The director of Poland’s Auschwitz-Birkenau Memorial and Museum Piotr Cywinski has asked Nigerian President Muhammadu Buhari to pardon a 13-year-old boy Omar Farouq sentenced to 10 years’ imprisonment for blasphemy.
“As the director of the Auschwitz Memorial, that commemorates the victims and preserves the remains of the German Nazi concentration and extermination camp, where children were imprisoned and murdered, I cannot remain indifferent to this disgraceful sentence for humanity,” Cywiński said in a letter to Buhari on Friday.
“Regardless of what he said, he cannot be treated as fully aware and responsible, given his age. He should not be subjected to the loss of the entirety of his youth, be deprived of opportunities, and stigmatized physically, emotionally, and educationally for the rest of his life,” he added.
Farouq was convicted in a Sharia court in Kano State after he was accused of using foul language toward Allah in an argument with a friend.
The state claimed Farouq was arraigned as an adult because he has attained puberty and has full responsibility under Islamic law. The same court sentenced Yahaya Sharif-Aminu, a studio assistant, to death for blasphemy against the Prophet Muhammed on August 10.

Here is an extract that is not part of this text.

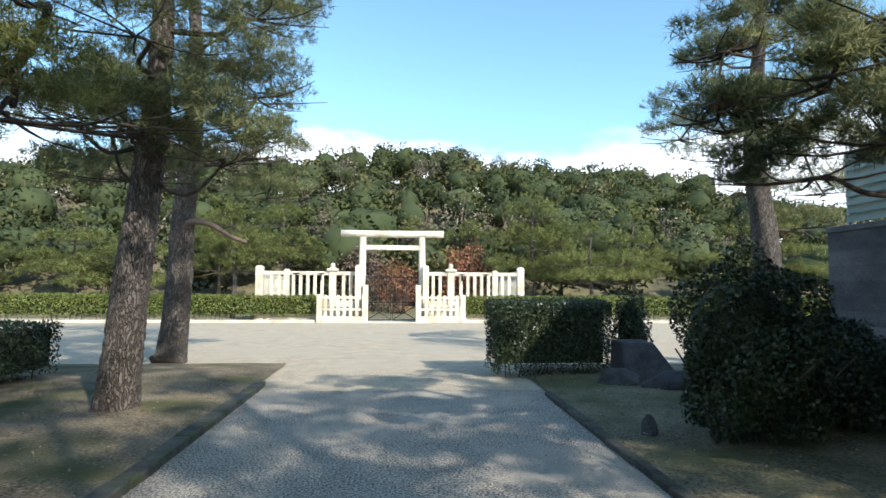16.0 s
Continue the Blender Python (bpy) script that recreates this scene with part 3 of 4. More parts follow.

If Buhari refuses to intervene and Farouq’s sentence is not commuted, Cywiński offered to take the place of the 13-year-old in prison, along with 190 other adult volunteers.
“However, if it turns out that the words of this child absolutely require 120 months of imprisonment, and even you are not able to change that, I suggest that in place of the child, 120 adult volunteers from all over the world, gathered by us—myself personally among them— should each serve a month in a Nigerian prison,” wrote the director.
He also offered to personally fund Farouq’s education if he is pardoned, resulting in “an aware and educated young citizen” rather than a “destroyed young man.”
Farouq’s punishment is in violation of the African Charter of the Rights and Welfare of a Child and the Nigerian constitution, said his counsel Kola Alapinni, who told reporters they filed an appeal on his behalf on September 7.
Alapinni said he or other lawyers working on the case have not been granted access to Farouq by authorities in Kano State.
He said he found out about Farouq’s case by chance when working on the case of Sharif-Aminu, who was sentenced to death for blasphemy at the Kano Upper Sharia Court.
“We found out they were convicted on the same day, by the same judge, in the same court, for blasphemy and we found out no one was talking about Omar, so we had to move quickly to file an appeal for him,” he told reporters.
“Blasphemy is not recognized by Nigerian law. It is inconsistent with the constitution of Nigeria,” he added.
United Nations Children’s Fund has also condemned the sentencing of the teenager.